In fact, it has always been my view that the quickest way for the PPRA to bring a halt to these offending practices by some HOAs is for the PPRA to take firm action directly against the HOAs in question in addition to any other action taken against the property practitioners who succumb to the commercial pressure applied by HOAs”, believes De Abreu.

“One wonders whether these HOAs will change their tune about effectively forcing agents to break the law once they are in the same boat in terms of facing action by the PPRA”, muses le Roux.

Will this opinion change anything?

“It’s been frustrating to see how the HOAs move the goalposts every year. For instance, in the first year, they said if we pay the accreditation fees, we will have more advantages, which clearly is not legal. The next year, they changed those to fees to admin fees. Regardless of what it’s called, it’s against the Act, and we are hopeful that this opinion will clear the way for change,” hopes Giel Viljoen, Principal Property Practitioner at Leapfrog Property Group Stellenbosch.

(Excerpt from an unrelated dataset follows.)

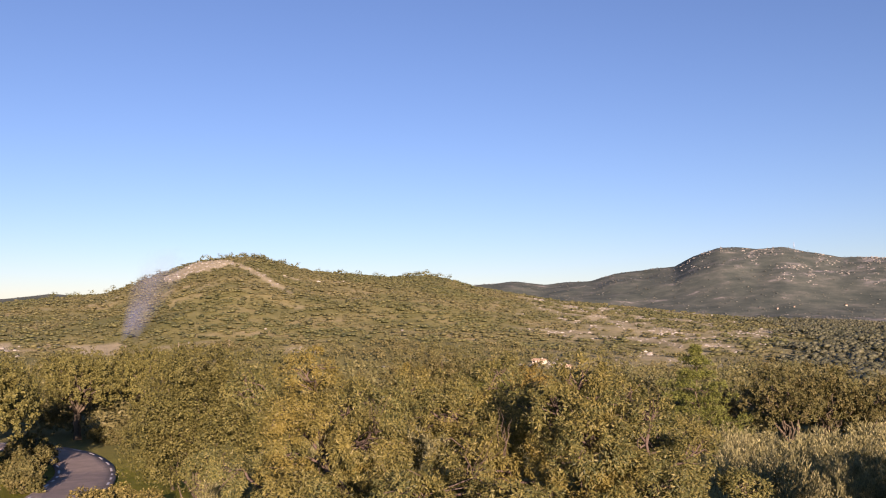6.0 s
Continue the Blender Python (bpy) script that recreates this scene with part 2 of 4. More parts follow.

“Whether the senior counsel’s opinion obtained by Rebosa will have an effect or impact on these continued practices by HOAs will, in my view, depend on whether the PPRA takes direct action against HOAs including, if necessary, legal action to interdict such prohibited conduct.  As far as I am aware, up to now, the PPRA has only taken action against property practitioners who co-operate with the HOAs and pay them the accreditation or similar fees.  It is my hope, however, that the opinion obtained from the senior counsel by Rebosa will prompt the PPRA to take appropriate and firm action against the Home Owners Associations directly, as in my opinion, only such direct action is likely to bring a speedy and complete halt to these undesirable practices by the HOAs”, says De Abreu.

Le Roux shares that “Rebosa firmly believe these undesirable practices will only cease if everyone stops doing it. To this end, we urge the PPRA to immediately start taking action against offending HOAs with the same diligence it has shown in rooting out offending estate agents”.